Classification scheme-aware call number sorting in Evergreen

Posted on Mon 09 August 2010 in Libraries

As a librarian who works at a library that primarily uses the Library of Congress classification scheme, I have been interested for a long time in teaching Evergreen to be aware of call number schemes other than Dewey. The problem, in a nutshell, is that Evergreen simply applies an alphabetical sort against the the uppercased version of the call number when generating call number browser displays - resulting in LC call numbers that sort incorrectly, like:

K 215 .E53 W37 1997
K 22 .U748 v.18

When the subject recently came up on the open-ils-general mailing list, I decided to follow up with some code. So, as of this weekend, Evergreen trunk now has a generalized infrastructure for generating sort keys for call numbers.

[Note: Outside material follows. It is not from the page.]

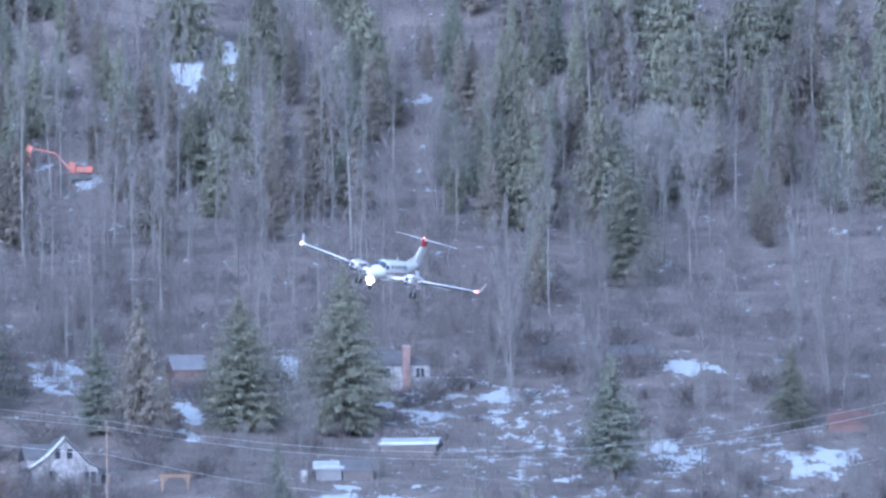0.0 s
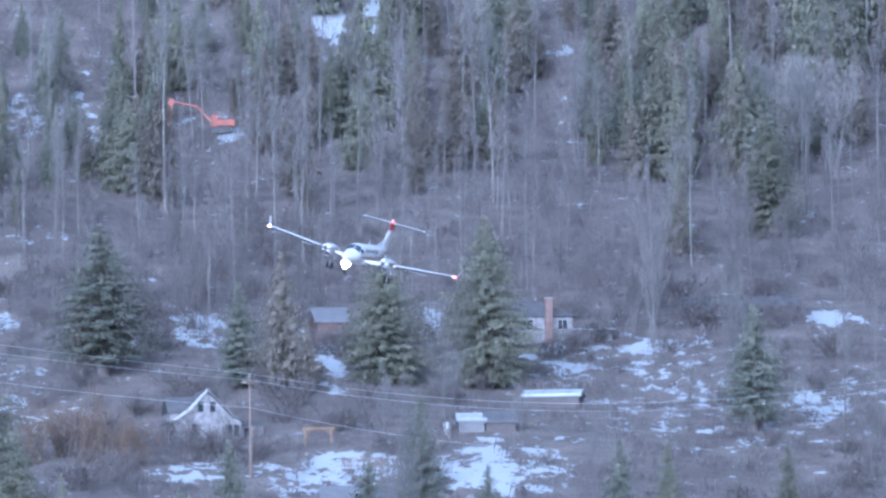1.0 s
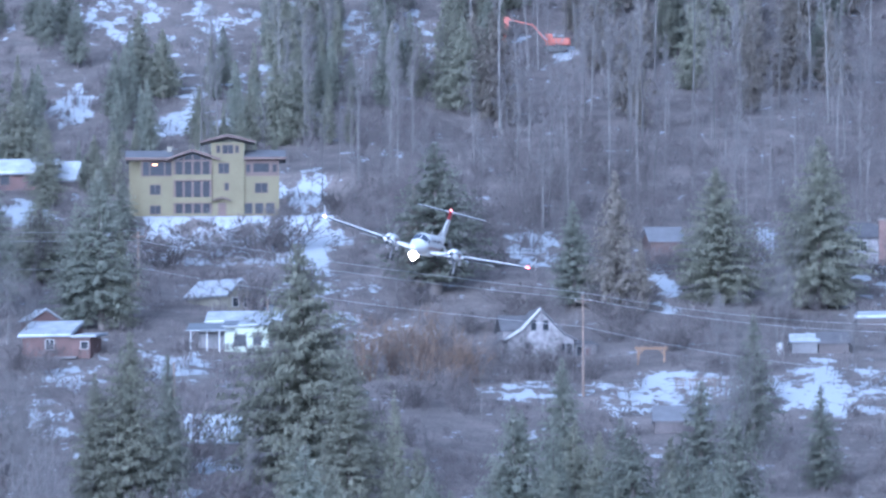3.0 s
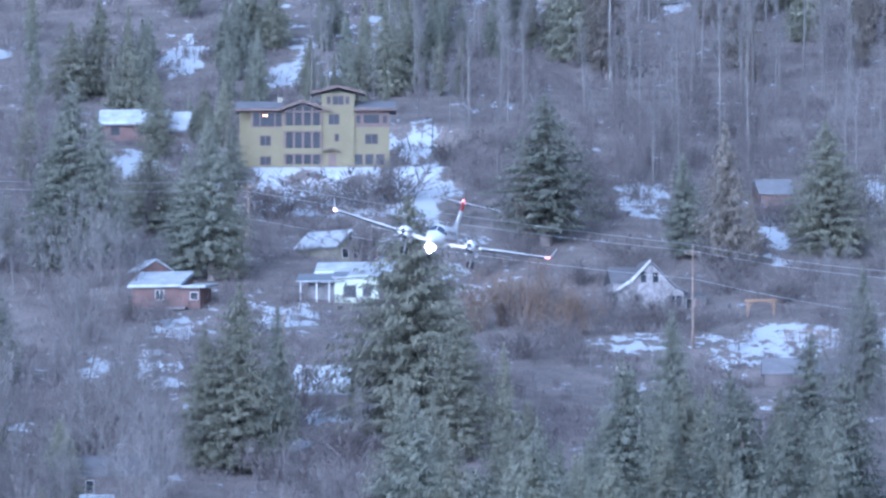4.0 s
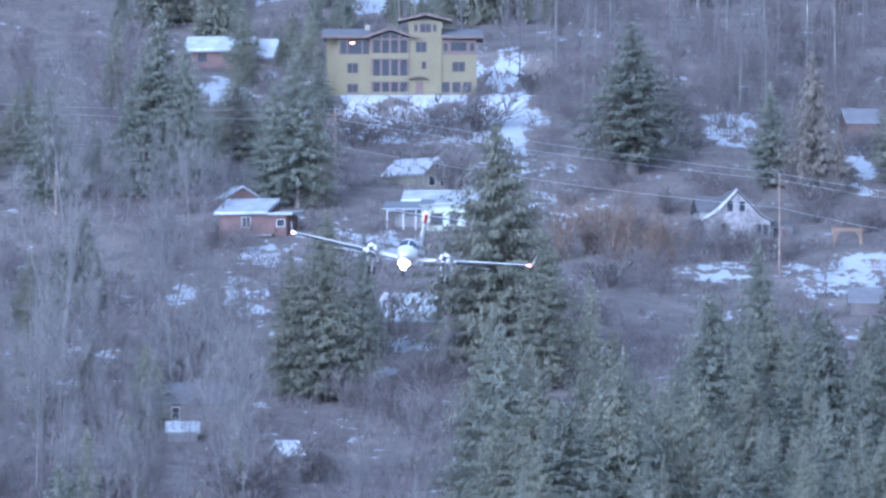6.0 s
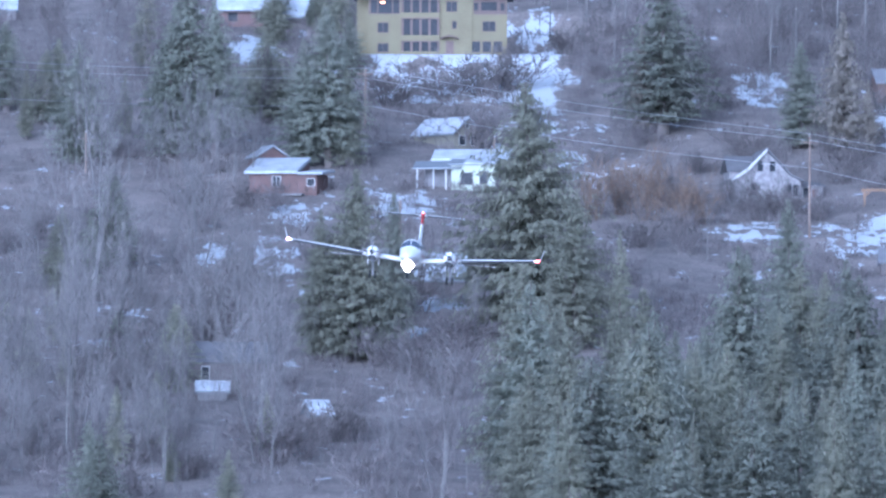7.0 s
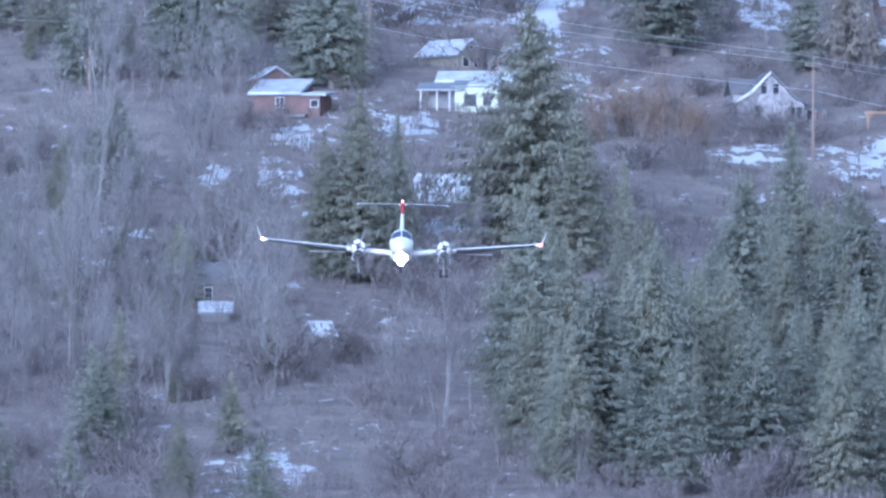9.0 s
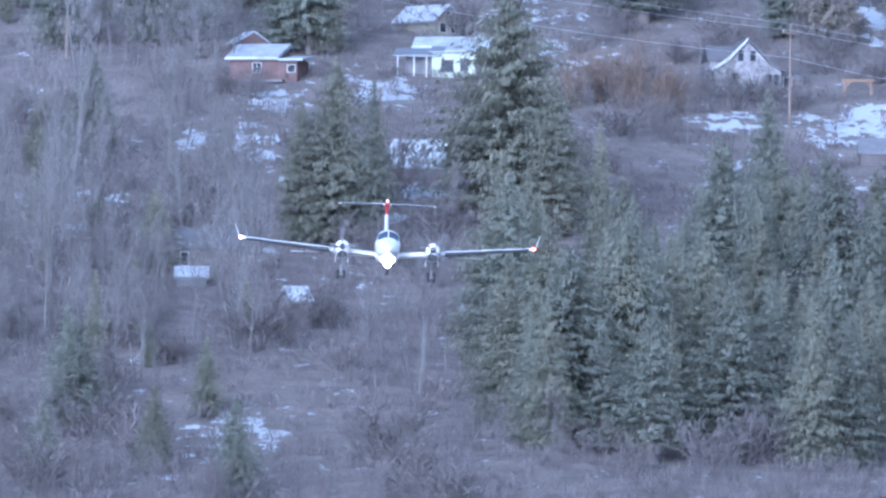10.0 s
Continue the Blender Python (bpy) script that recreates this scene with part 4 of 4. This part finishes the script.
def wild(protos, count, x0, x1, y0, y1, h0, h1, seed, group, wide=(0.85, 1.2), check=True):
    """Trees scattered over a stretch of the plan, out of the clearings."""
    rng = random.Random(seed)
    done = tries = 0
    while done < count and tries < count * 12:
        tries += 1
        y = rng.uniform(y0, y1)
        x = rng.uniform(x0, x1) * y / 2400
        if check and any(a < x < b and c < y < d for a, b, c, d in CLEAR):
            continue
        plant(protos[rng.randrange(len(protos))], x, y, rng.uniform(h0, h1), rng.uniform(*wide), group)
        done += 1


# the wood above the village
wild(FAR_FIRS, 210, 15, 175, 2540, 2800, 14, 24, 1, "spruces of the upper wood")
wild(FAR_FIRS, 40, -80, 40, 2500, 2760, 9, 17, 2, "spruces of the upper wood")
wild(FAR_FIRS, 24, -28, 6, 2475, 2550, 6, 10, 66, "spruces of the upper wood")
wild(FAR_FIRS, 46, -27, 14, 2505, 2640, 9, 15, 67, "spruces of the upper wood", (1.0, 1.4))
wild(FAR_FIRS, 40, -85, -24, 2490, 2640, 10, 17, 68, "spruces of the upper wood", (1.0, 1.4))
wild(LARCH, 105, 25, 170, 2520, 2760, 13, 22, 3, "larches of the upper wood")
wild(ASPEN, 110, -10, 85, 2420, 2660, 12, 20, 4, "aspens of the upper wood")
wild(ASPEN, 70, 60, 172, 2430, 2720, 12, 20, 5, "aspens of the upper wood")
wild(DARKBARE, 120, 0, 172, 2380, 2680, 7, 13, 6, "bare trees of the upper wood")
wild(DARKBARE, 40, -75, 30, 2460, 2700, 5, 9, 61, "bare trees of the upper wood")
wild(FIRS[:5], 6, 90, 172, 2330, 2560, 12, 20, 62, "firs among the houses")
wild(ALDER, 60, 30, 172, 2200, 2440, 6, 11, 63, "alders among the houses")
wild(BROAD, 55, 62, 172, 2180, 2420, 8, 13, 64, "cottonwoods among the houses")
wild(ALDER, 95, 6, 55, 2330, 2490, 5, 9, 65, "alders among the houses")
# bare thicket between the village and the upper wood
wild(BIRCH, 130, 8, 95, 2400, 2530, 6, 11, 73, "birches above the village")
# murky wood beside the big house
wild(DARKBARE, 60, -85, -16, 2365, 2470, 7, 12, 71, "bare trees of the upper wood")
wild(FIRS, 15, -85, -17, 2365, 2440, 9, 14, 72, "firs among the houses", (1.1, 1.5))
# the lower slope
wild(BROAD, 85, -76, -28, 2030, 2330, 9, 15, 7, "cottonwoods of the lower slope")
wild(FIRS, 66, 4, 66, 1950, 2095, 15, 23, 8, "firs of the lower slope")
wild(FIRS, 13, -74, -42, 2060, 2250, 9, 14, 74, "firs of the lower slope", (1.0, 1.3))
wild(ALDER, 80, -75, 10, 1870, 2100, 6, 11, 9, "alders of the lower slope")
wild(FIRS[:4], 10, -72, -30, 1900, 2080, 7, 12, 10, "firs of the lower slope")
wild(SHRUBS, 90, -75, 60, 1860, 2330, 2.5, 5.5, 11, "bushes of the lower slope", (0.9, 1.5))
wild(SHRUBS, 110, -10, 172, 2230, 2480, 1.8, 3.6, 12, "bushes among the houses", (0.9, 1.5))
wild(ALDER, 50, 10, 70, 1840, 1960, 6, 10, 13, "alders of the lower slope")

wild(DARKBARE, 70, -75, 14, 1850, 2000, 4, 8, 14, "bare trees of the lower slope", (1.0, 1.4))


def undergrowth(count, seed):
    """Low leafless brush all over the hillside, thin on the open snow."""
    rng = np.random.default_rng(seed)
    sticks = []
    for k in range(12):
        a, lean = rng.uniform(0, 2 * np.pi), rng.uniform(0.1, 0.9)
        limb(rng, sticks, (rng.normal(0, 0.35), rng.normal(0, 0.35), -0.1), (np.cos(a) * lean, np.sin(a) * lean, 1), rng.uniform(0.6, 1.0), 0.02, 1, 0.1, 0.5, (0, 5), 0.1)
    s = np.asarray(sticks)
    p, q = s[:, 0:3], s[:, 3:6]
    side = np.cross(q - p, rng.normal(0, 1, p.shape))
    side *= 0.022 / (np.linalg.norm(side, axis=1)[:, None] + 1e-9)
    bush = np.stack([p - side, p + side, q + side * 0.3], axis=1).reshape(-1, 3)
    y = rng.uniform(1860, 2720, count)
    x = rng.uniform(-82, 178, count) * y / 2400
    keep = np.ones(count, bool)
    for sx, sy, rx, ry, amount in SNOW_AREAS:
        keep &= (((x - sx) / rx) ** 2 + ((y - sy) / ry) ** 2 > 0.8) | (rng.uniform(0, 1, count) > amount * 0.75)
    x, y = x[keep], y[keep]
    size, turn = rng.uniform(0.9, 2.6, len(x)), rng.uniform(0, 2 * np.pi, len(x))
    c, n = np.cos(turn)[:, None], np.sin(turn)[:, None]
    vx = (bush[None, :, 0] * c - bush[None, :, 1] * n) * size[:, None] * 1.2 + x[:, None]
    vy = (bush[None, :, 0] * n + bush[None, :, 1] * c) * size[:, None] * 1.2 + y[:, None]
    vz = bush[None, :, 2] * size[:, None] + height(x, y)[:, None]
    verts = np.stack([vx, vy, vz], axis=2).reshape(-1, 3)
    me = bpy.data.meshes.new("undergrowth")
    me.from_pydata(verts.tolist(), [], np.arange(len(verts)).reshape(-1, 3).tolist())
    tagged(link_mesh("undergrowth", me, TWIG_DARK), "low leafless grey-brown brush covering the hillside", "undergrowth", kind="stuff")


undergrowth(8500, 21)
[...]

The broad strokes of the current implementation are:

The classification scheme is set the level of the call number.
Classification schemes are defined in the asset.call_number_classification table with a pointer to a database function to call to generate a normalized sort key for the given call number.
Three classification schemes are available out of the box:
- Generic (the default) - a simple normalization approach that produces reasonable results in the absence of special rules for Cutters, etc
- Dewey (DDC) - a normalization routine taken from the Koha C4::ClassSortRoutine::Dewey Perl module
- Library of Congress (LC) - a normalization routine that simply wraps Bill Dueber's excellent Library::CallNumber::LC Perl module
and adding more classification schemes is just a matter of adding another row to the asset.call_number_classification table and the appropriate sortkey-generating database function.

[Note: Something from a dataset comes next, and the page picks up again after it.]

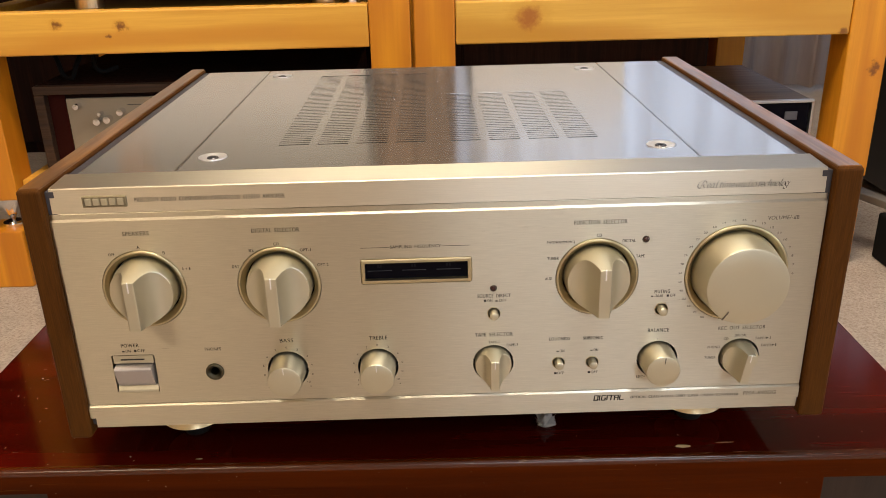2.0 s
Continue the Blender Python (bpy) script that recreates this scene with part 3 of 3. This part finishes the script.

Note that this is the first time, to my knowledge, that Koha code has been adopted directly by Evergreen. I included attribution for the copyright holders in both the Generic and Dewey normalization functions. I wrote the Generic implementation in Evergreen from scratch shortly after taking a look at Koha's approach, so in some corners my work would be considered a "derived work". Koha's Dewey normalization function was (somewhat surprisingly) the only open-source implementation that I could find for Dewey, so it made perfect sense to me to adopt that for use in Evergreen. Many thanks to Koha for their use of the GPL v2 or later licence!

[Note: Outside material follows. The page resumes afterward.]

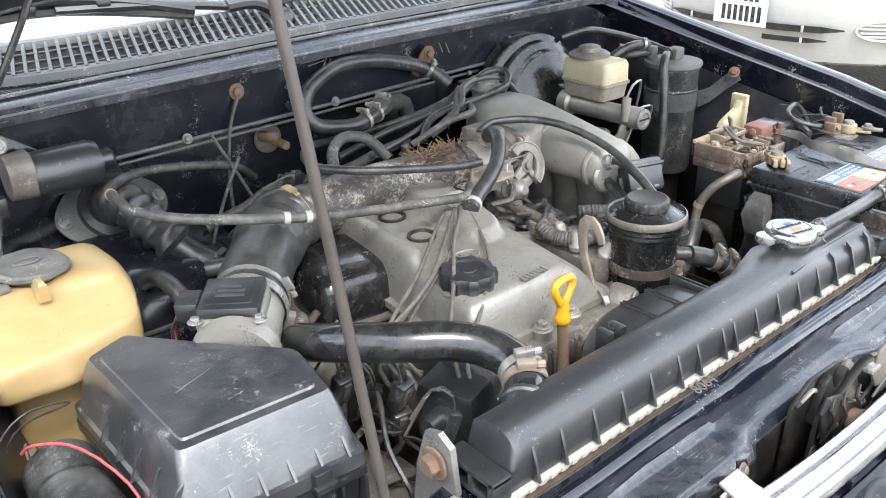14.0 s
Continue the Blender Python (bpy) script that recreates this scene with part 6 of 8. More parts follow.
part("pump_body", lathe([(0, 0), (0.026, 0), (0.028, 0.01), (0.024, 0.05), (0.028, 0.055), (0.026, 0.07), (0, 0.07)], 20, (0.075, 0.52, 0.66)), GAP_BROWN, chassis)
part("primer_panel", sheet([[(0.419, 0.56 + 0.26 * i / 6, 0.86 + 0.055 * k / 3 + (0.075 * i / 6 + 0.012 * noise.noise((i * 0.9, 0, 1))) * (k / 3)) for k in range(4)] for i in range(7)], 0.002), PRIMER, car, "bare brown primer on the inner wing")
plugs = thing("engine_connectors", (-0.53, 0.58, 0.88), "dusty hanging wiring plugs below the radiator hose", "connector")
for px, py, pz, ax, tl in ((-0.530, 0.548, 0.905, 15, 0.10), (-0.512, 0.605, 0.905, -30, 0.08), (-0.545, 0.585, 0.885, 40, 0.09), (-0.525, 0.560, 0.862, -10, 0.12), (-0.505, 0.500, 0.880, 70, 0.06), (-0.570, 0.600, 0.905, 5, 0.10), (-0.410, 0.518, 0.888, 25, 0.05), (-0.430, 0.500, 0.870, -35, 0.06)):
    m = Matrix.Translation((px, py, pz)) @ Matrix.Rotation(radians(ax), 4, "Z") @ Matrix.Rotation(radians(20), 4, "X")
    pg = part("plug", add_box(bmesh.new(), (-0.011, -0.008, -0.020), (0.011, 0.008, 0.016), 0.002, m), PLASTIC_GREY, plugs)
    part("latch", add_box(bmesh.new(), (-0.005, -0.011, -0.012), (0.005, -0.0075, 0.012), 0.001, m), LEAD, pg)
    for k in range(2):
        part("wire", tube([m @ Vector((-0.004 + 0.008 * k, 0, 0.015)), m @ Vector((-0.006 + 0.008 * k, 0.01, 0.035)), m @ Vector((0.004, 0.03, 0.035)), m @ Vector((0.0, 0.045, -0.02 * k))], 0.0017, 6), RUBBER_DUSTY, pg)
    part("tail", tube([m @ Vector((0, 0, -0.018)), m @ Vector((0.006, -0.006, -0.04)), m @ Vector((-0.004, 0.004, -0.018 - tl * 0.6)), m @ Vector((0.01, 0.01, -0.02 - tl))], 0.004, 8), RUBBER_DUSTY, plugs)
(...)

There are still some limitations and low-hanging fruit that I hope to address in the near future:

Right now you can only manipulate classification schemes via SQL. The Holdings Maintenance dialogue needs to give cataloguers the ability to set the classification scheme for each call number, because I'm sure they don't want to drop down to the command line. This setting should probably be sticky during a given session, so that if they're processing a cart of government docs, they won't have to change the scheme from the default to CODOC for each item.
Speaking of defaults, each library needs to be able to define a default classification scheme - so your consortium can have a Dewey library and an LC library and a SUDOC library, and their preferences won't trample each other. This can just be a simple org-unit setting.
Following on Mike Rylander's advice, the asset.call_number_classification table should gain a new column that lists the field/subfield combinations used to find the appropriate call number (if any) for each scheme in a given bibliographic record. Then the Holdings Maintenance dialogue can offer the appropriate call number based on the classification scheme.